The meeting discussed a number of substantive proposals for procedural change, including uncontroversial matters such as pre-action protocols, and more challenging issues such as the assignment of cases to particular judges, costs capping, the routine transfer of defamation claims from the county court to the High Court, and improvements in the system of early triaging of claims (particularly hopeless ones by litigants in person and/or by serial and potentially vexatious litigants) to weed them out before wasting too much judicial time on them.

In relation to statistics, Master Fontaine confirmed that statistics are collected on the number of defamation claims issued, but no separate statistics are available for the number issued by litigants in person. A representative of the MOJ explained that statistics on injunctions were based on reports from judges, which were not always filed. Warby J said this had now improved. He accepted that increased transparency was desirable, though it might pose resource challenges, and he undertook to explore whether the use of simple forms to be completed at the time of issue might enable improved statistics to be prepared.

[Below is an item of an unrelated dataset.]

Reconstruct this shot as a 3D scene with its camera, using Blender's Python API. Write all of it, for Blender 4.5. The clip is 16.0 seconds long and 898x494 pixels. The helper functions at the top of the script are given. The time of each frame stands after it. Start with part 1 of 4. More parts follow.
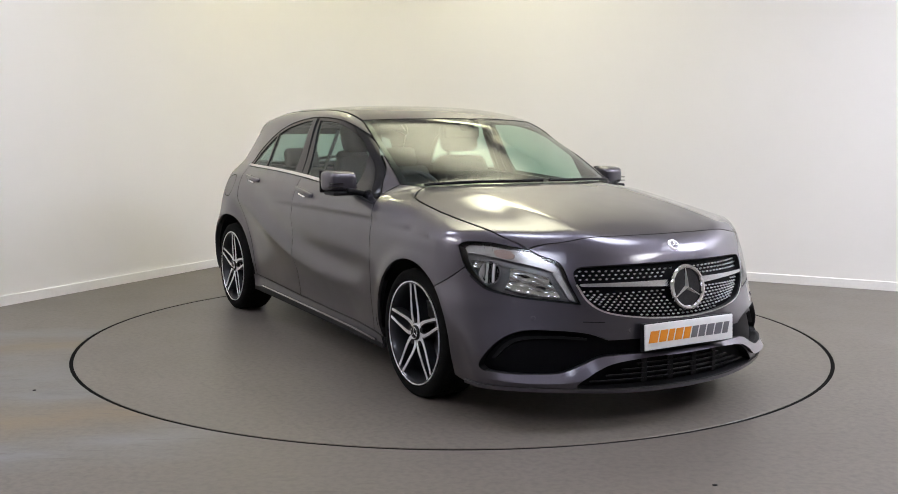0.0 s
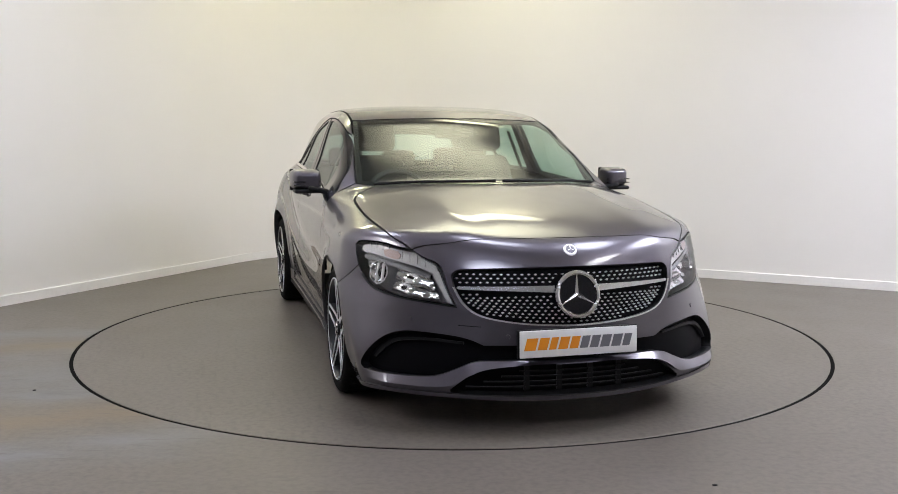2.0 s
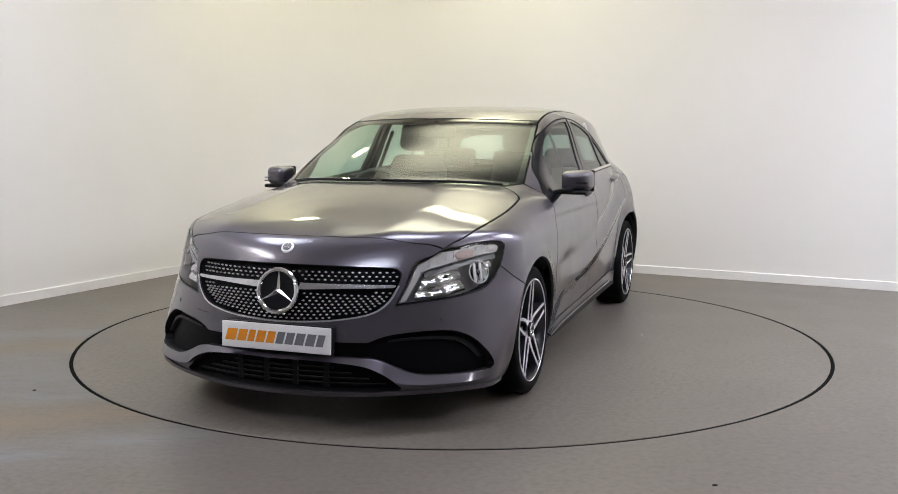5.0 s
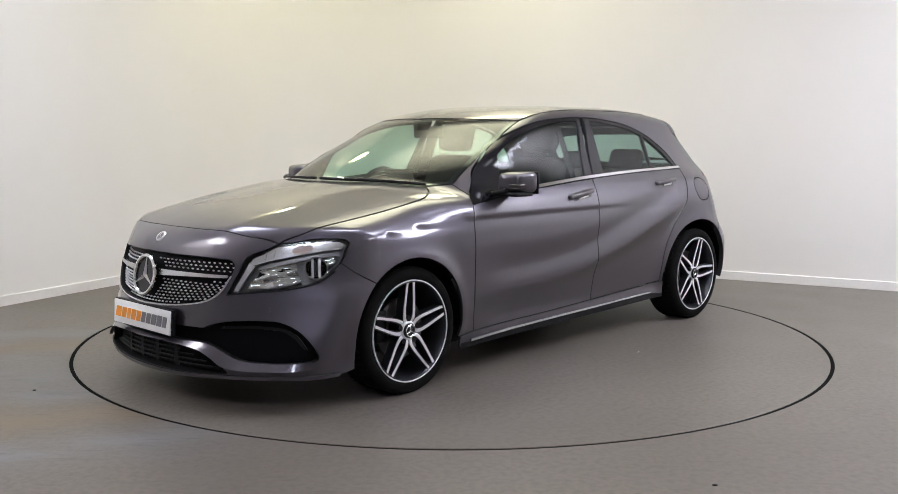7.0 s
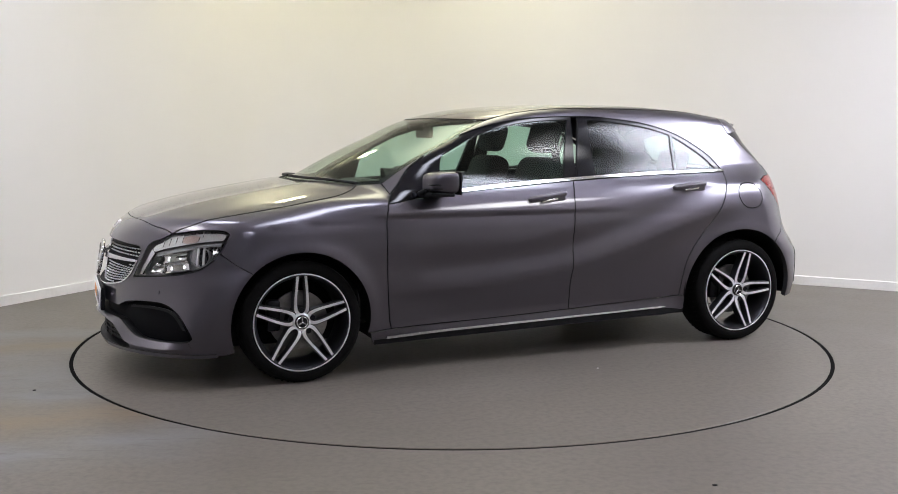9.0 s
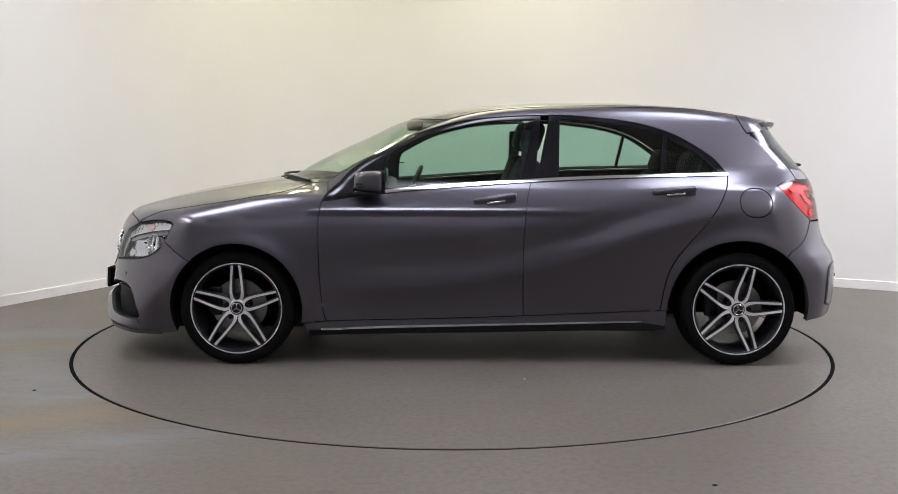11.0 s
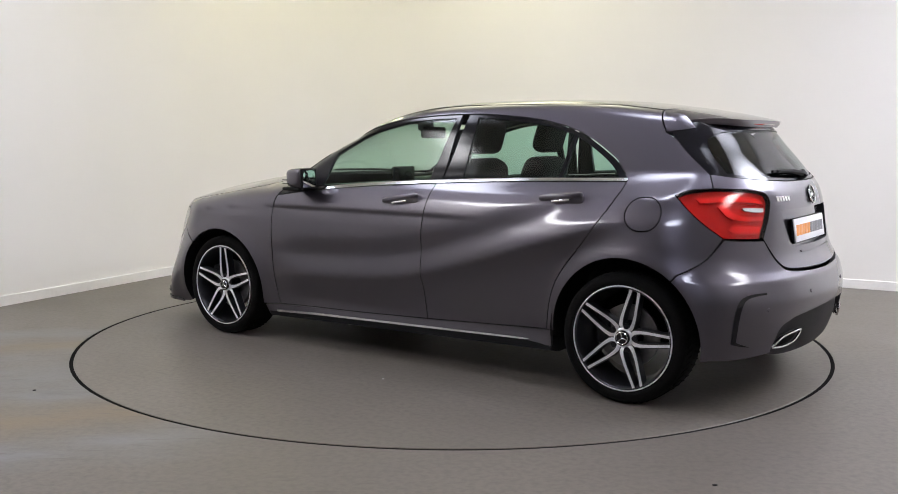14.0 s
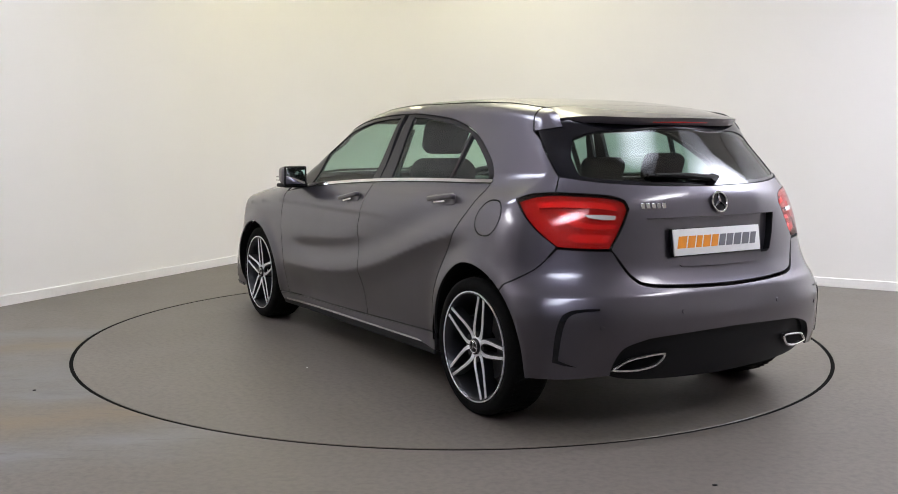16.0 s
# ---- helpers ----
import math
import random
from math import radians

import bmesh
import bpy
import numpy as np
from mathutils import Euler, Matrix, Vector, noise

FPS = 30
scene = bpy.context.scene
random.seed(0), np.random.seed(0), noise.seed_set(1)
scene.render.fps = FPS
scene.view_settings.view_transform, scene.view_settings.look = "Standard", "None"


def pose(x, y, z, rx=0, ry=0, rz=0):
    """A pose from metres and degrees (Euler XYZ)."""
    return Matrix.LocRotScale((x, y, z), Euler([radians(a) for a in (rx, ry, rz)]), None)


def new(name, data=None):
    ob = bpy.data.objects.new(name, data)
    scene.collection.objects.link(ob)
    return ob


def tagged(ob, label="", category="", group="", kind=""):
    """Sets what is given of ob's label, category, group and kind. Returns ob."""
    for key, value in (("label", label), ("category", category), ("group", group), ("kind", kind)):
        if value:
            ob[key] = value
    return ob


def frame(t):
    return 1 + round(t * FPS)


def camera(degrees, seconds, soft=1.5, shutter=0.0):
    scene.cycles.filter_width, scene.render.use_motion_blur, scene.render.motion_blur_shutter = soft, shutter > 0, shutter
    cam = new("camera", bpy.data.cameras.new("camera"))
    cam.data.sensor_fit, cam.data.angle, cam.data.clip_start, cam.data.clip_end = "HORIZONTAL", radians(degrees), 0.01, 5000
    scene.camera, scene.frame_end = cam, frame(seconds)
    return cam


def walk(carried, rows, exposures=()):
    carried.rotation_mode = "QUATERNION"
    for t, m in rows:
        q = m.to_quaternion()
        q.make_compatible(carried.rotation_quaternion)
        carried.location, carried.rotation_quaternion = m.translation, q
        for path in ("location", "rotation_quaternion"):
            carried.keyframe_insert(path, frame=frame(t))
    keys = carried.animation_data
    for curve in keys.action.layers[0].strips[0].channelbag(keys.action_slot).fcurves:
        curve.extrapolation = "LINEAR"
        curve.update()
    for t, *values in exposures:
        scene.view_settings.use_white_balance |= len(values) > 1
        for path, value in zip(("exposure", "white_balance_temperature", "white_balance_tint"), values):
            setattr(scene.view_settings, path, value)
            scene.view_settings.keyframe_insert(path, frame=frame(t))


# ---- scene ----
cam = camera(50.985, 16.0, soft=0.9)
EYE = pose(0, -5.8226, 1.2216, 83.395, 0, 0.175) @ pose(0, 0, 0, 0, 0, 0.149)
walk(cam, [(0.0, EYE), (16.0, EYE)])

# ---- world and light ----
world = bpy.data.worlds.new("world")
scene.world = world
world.use_nodes = True
world.node_tree.nodes["Background"].inputs[0].default_value = (.5, .52, .55, 1)
world.node_tree.nodes["Background"].inputs[1].default_value = .05
scene.view_settings.exposure = 0.40


# ---- materials ----
def material(name, colour, rough=.5, metal=0.0, coat=0.0, grain=0.0, grain_size=40.0, stain=0.0, stain_size=2.0, bump=0.0, spec=.5, coat_rough=.03, emit=None, power=0.0):
    """A surface with variation at two scales and a fine relief."""
    m = bpy.data.materials.new(name)
    m.use_nodes = True
    nodes, links = m.node_tree.nodes, m.node_tree.links
    b = nodes["Principled BSDF"]
    b.inputs["Base Color"].default_value = (*colour, 1)
    b.inputs["Roughness"].default_value = rough
    b.inputs["Metallic"].default_value = metal
    b.inputs["Coat Weight"].default_value = coat
    b.inputs["Coat Roughness"].default_value = coat_rough
    b.inputs["Specular IOR Level"].default_value = spec
    if emit:
        b.inputs["Emission Color"].default_value = (*emit, 1)
        b.inputs["Emission Strength"].default_value = power
    if grain or stain or bump:
        where = nodes.new("ShaderNodeTexCoord")
        fine, wide = nodes.new("ShaderNodeTexNoise"), nodes.new("ShaderNodeTexNoise")
        fine.inputs["Scale"].default_value, wide.inputs["Scale"].default_value = grain_size, stain_size
        fine.inputs["Detail"].default_value, wide.inputs["Detail"].default_value = 3, 5
        links.new(where.outputs["Object"], fine.inputs["Vector"])
        links.new(where.outputs["Object"], wide.inputs["Vector"])
        source = None
        for tex, amount in ((fine, grain), (wide, stain)):
            if not amount:
                continue
            spread = nodes.new("ShaderNodeMapRange")
            spread.inputs["From Min"].default_value, spread.inputs["From Max"].default_value = .3, .7
            spread.inputs["To Min"].default_value, spread.inputs["To Max"].default_value = 1 - amount, 1 + amount
            links.new(tex.outputs["Fac"], spread.inputs["Value"])
            if source is None:
                source = spread.outputs[0]
            else:
                times = nodes.new("ShaderNodeMath")
                times.operation = "MULTIPLY"
                links.new(source, times.inputs[0])
                links.new(spread.outputs[0], times.inputs[1])
                source = times.outputs[0]
        if source is not None:
            tone = nodes.new("ShaderNodeVectorMath")
            tone.operation = "SCALE"
            tone.inputs[0].default_value = colour
            links.new(source, tone.inputs["Scale"])
            links.new(tone.outputs[0], b.inputs["Base Color"])
        if bump:
            relief = nodes.new("ShaderNodeBump")
            relief.inputs["Strength"].default_value = bump
            relief.inputs["Distance"].default_value = .002
            links.new(fine.outputs["Fac"], relief.inputs["Height"])
            links.new(relief.outputs[0], b.inputs["Normal"])
    return m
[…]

Warby J’s proposal for the formation of a User Group Committee was welcomed. The committee should comprise about 15 practitioners representing various interests, such as private practice (claimant), private practice (defendant), clerks, in house lawyers, costs practitioners, and an additional category of “public interest/NGO/research” which would cover the Transparency Project and ICLR.

Although not raised in this initial meeting, one topic for future discussion might be the potential effect of the HMCTS Reform programme on the operation of the media and comms list, with not only the possibilities of digital case management but also that of virtual hearings and, eventually, online dispute resolution (ODR) as it develops to deal with more complex factual and legal issues.